Armando R owns eight career wins, two of them from four starts at Pimlico. He captured an off-the-grass Japan Turf Cup and the 1 1/8-mile Richard Small in succession last fall at Laurel, both in his typical late-running style. Regular rider Horacio Karamanos will be up from Post 4 at 120 pounds.

“He’s a good guy, very chill in the barn. Actually, for an older guy he can be a bit of a tougher gallop, which is kind of funny,” Dilodovico said. “I’d expect a guy of his age to behave himself.”

Cheyenne Stable’s Cooke Creek enters the Special having run second by three-quarters of a length March 12 at Gulfstream and third by a neck April 20 at Keeneland, the latter at 1 1/8 miles. A 4-year-old son of champion Uncle Mo, he won the Rocky Run second time out in his stakes debut and ran second in the Nashua (G3) to cap his juvenile campaign. He went winless in five 2022 starts, all in stakes, his best finish a season-opening third in the one-mile Jerome.

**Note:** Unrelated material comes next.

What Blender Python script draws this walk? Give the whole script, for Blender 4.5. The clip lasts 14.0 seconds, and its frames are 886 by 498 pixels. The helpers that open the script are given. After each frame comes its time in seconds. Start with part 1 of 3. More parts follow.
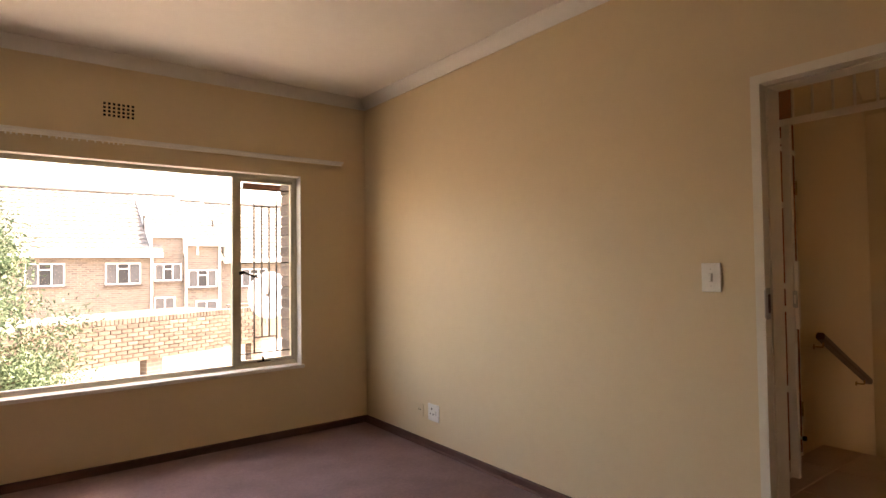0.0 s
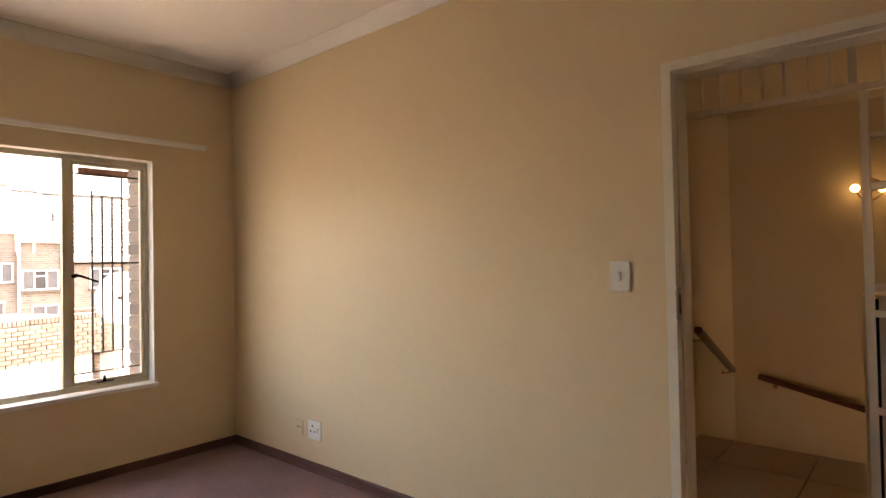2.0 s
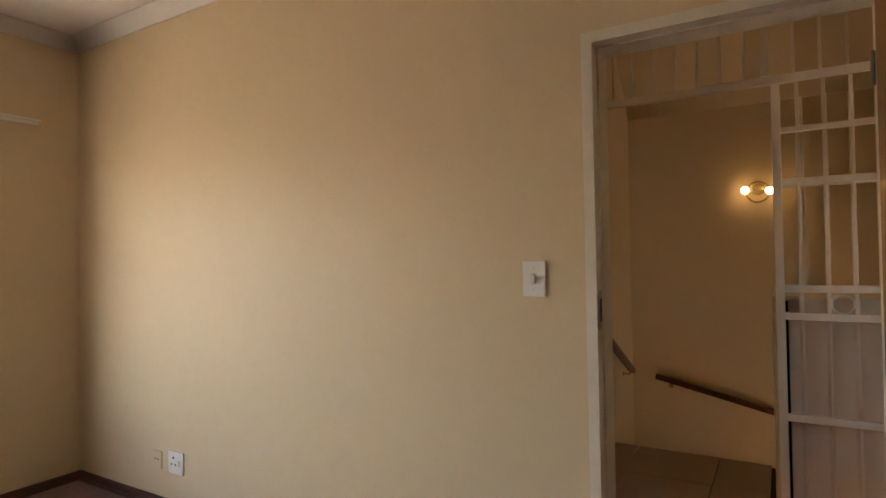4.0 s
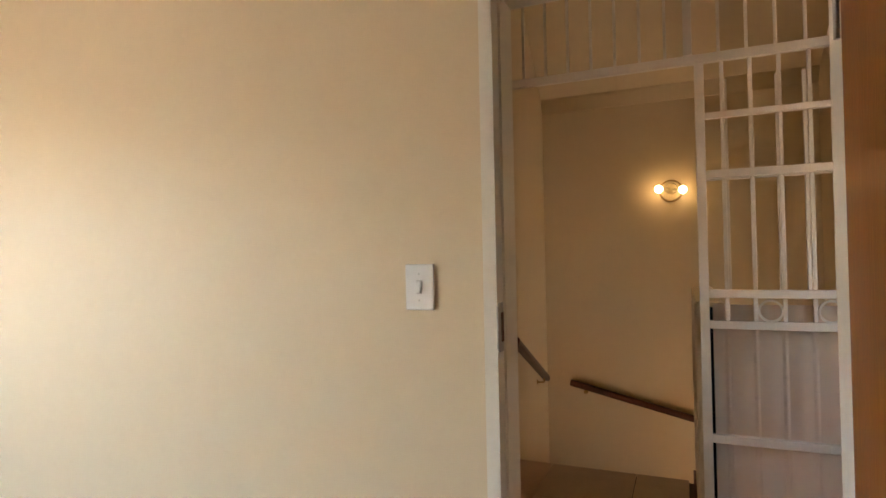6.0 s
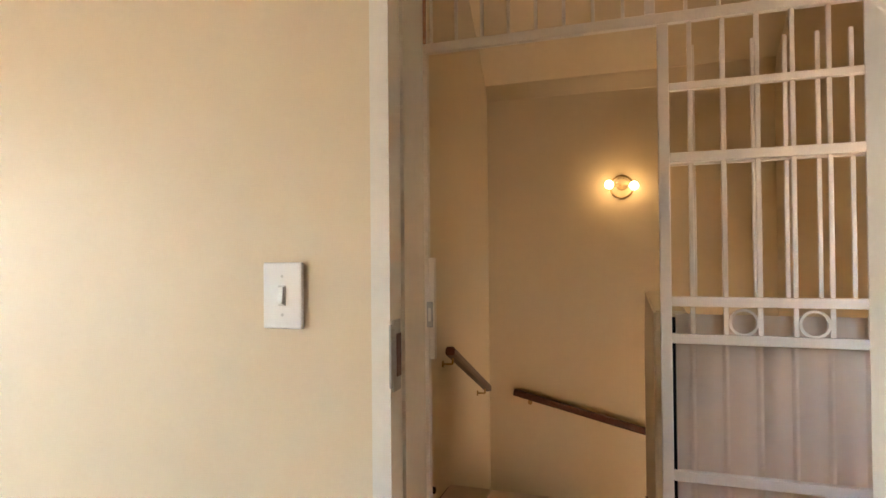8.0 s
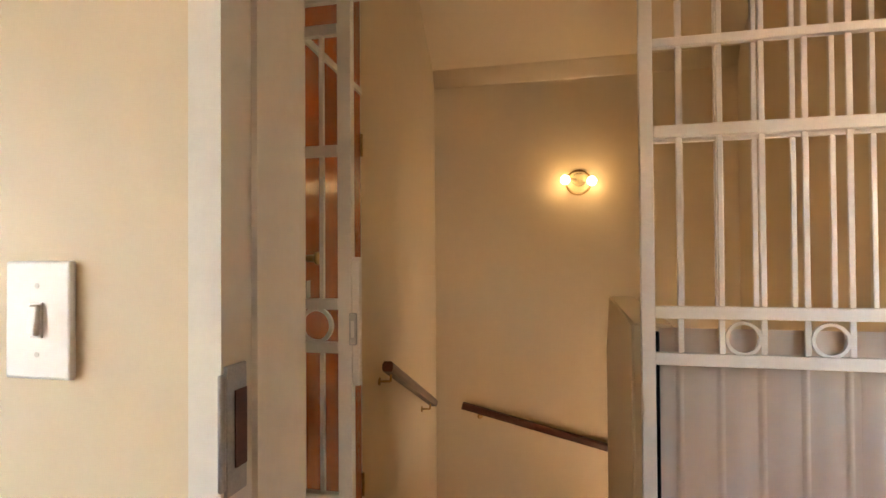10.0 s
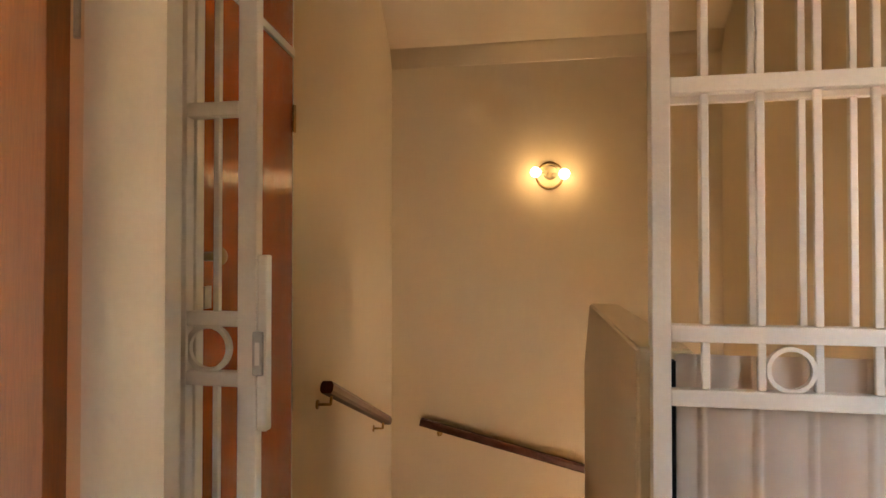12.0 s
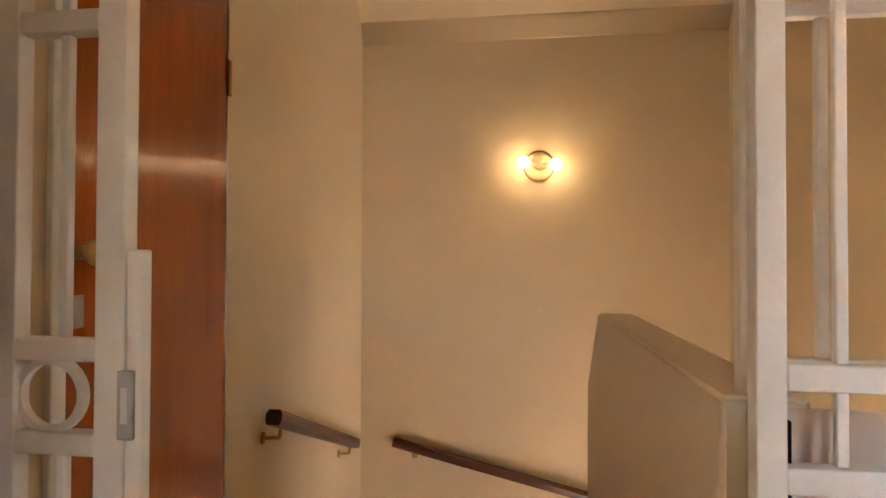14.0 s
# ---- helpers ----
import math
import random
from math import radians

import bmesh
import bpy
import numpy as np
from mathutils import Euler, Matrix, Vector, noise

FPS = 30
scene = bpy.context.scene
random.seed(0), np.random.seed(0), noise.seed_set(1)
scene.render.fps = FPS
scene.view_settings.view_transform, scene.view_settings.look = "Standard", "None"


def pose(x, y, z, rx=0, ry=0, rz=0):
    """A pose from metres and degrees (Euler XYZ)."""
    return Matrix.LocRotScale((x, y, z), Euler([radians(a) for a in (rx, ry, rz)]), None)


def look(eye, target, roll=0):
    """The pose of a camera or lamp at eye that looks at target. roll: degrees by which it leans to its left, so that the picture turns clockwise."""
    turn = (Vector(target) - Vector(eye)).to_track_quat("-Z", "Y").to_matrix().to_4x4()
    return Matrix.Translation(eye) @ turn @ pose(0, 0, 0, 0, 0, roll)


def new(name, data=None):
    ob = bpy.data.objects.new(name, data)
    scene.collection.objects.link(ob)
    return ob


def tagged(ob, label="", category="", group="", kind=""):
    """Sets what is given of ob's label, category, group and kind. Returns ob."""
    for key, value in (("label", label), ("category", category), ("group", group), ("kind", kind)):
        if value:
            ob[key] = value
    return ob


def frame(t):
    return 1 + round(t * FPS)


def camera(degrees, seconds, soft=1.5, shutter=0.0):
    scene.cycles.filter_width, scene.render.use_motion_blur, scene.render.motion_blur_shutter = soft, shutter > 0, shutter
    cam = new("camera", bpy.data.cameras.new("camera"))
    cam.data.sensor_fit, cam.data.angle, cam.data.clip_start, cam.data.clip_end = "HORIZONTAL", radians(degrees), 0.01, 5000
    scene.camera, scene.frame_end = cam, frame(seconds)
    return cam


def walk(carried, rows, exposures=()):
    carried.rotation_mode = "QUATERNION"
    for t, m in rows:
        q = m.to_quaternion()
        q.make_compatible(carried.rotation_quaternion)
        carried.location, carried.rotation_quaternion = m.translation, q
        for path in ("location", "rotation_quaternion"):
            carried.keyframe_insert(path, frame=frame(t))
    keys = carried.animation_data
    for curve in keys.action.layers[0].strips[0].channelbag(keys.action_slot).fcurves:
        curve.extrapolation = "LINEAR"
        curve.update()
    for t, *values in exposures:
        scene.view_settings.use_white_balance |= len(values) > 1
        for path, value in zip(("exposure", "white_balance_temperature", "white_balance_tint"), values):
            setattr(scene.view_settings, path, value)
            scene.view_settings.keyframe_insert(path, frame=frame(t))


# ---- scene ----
cam = camera(75.8, 14.0)
# seconds, eye, a point that it looks at, lean
PATH = [
    (0, (0.201, -0.14, 1.308), (1.457, 1.515, 1.366), -0.7),
    (0.5, (0.253, -0.037, 1.322), (1.594, 1.551, 1.372), -0.8),
    (1.5, (0.327, 0.12, 1.321), (1.847, 1.538, 1.363), -1.1),
    (2, (0.393, 0.159, 1.322), (1.971, 1.514, 1.361), -1.1),
    (2.5, (0.488, 0.234, 1.322), (2.123, 1.52, 1.355), -1.1),
    (3, (0.567, 0.277, 1.319), (2.253, 1.496, 1.354), -1.1),
    (5.5, (1.066, 0.457, 1.318), (2.961, 1.315, 1.346), -1),
    (6, (1.2, 0.45, 1.319), (3.114, 1.263, 1.35), -1.1),
    (6.5, (1.315, 0.451, 1.32), (3.245, 1.225, 1.349), -1),
    (7, (1.439, 0.459, 1.314), (3.383, 1.198, 1.341), -0.8),
    (9.5, (1.999, 0.553, 1.309), (4.018, 1.062, 1.337), -0.4),
    (10, (2.108, 0.562, 1.303), (4.135, 1.04, 1.333), -0.4),
    (10.5, (2.213, 0.568, 1.299), (4.245, 1.012, 1.33), -0.4),
    (11, (2.329, 0.575, 1.299), (4.368, 0.988, 1.33), -0.2),
    (11.5, (2.441, 0.587, 1.3), (4.486, 0.967, 1.331), -0.1),
    (12, (2.544, 0.609, 1.3), (4.594, 0.961, 1.33), 0),
    (12.5, (2.66, 0.63, 1.299), (4.714, 0.957, 1.332), 0.2),
    (13, (2.785, 0.646, 1.3), (4.842, 0.951, 1.333), 0.3),
    (13.5, (2.882, 0.656, 1.3), (4.942, 0.942, 1.33), 0.2),
    (14, (2.968, 0.68, 1.295), (5.03, 0.948, 1.327), 0.2),
]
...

Keystone Field, the 2022 Claiming Crown Jewel winner that ran second to Law Professor two starts back in the Excelsior; Kuchar, second in two prior stakes tries including a two-length loss to Rattle N Roll in the American Derby; and Speed Bias, making his stakes debut after hitting the board in six of eight starts, complete the field.

The Pimlico Special was created in 1937 by Alfred Vanderbilt, the master of Sagamore Farm, as the first major stakes in the United States set up as an invitational, and was won by Triple Crown champion War Admiral. The following year, War Admiral was upset by Seabiscuit in what Sports Illustrated called the ‘Race of the Century.’

Revived in 1988 by late Maryland Jockey Club president Frank De Francis, the Special’s illustrious roster of winners also includes Triple Crown winners Whirlaway, Citation and Assault, and modern-day Horses of the Year Criminal Type, Cigar, Skip Away, Mineshaft and Invasor.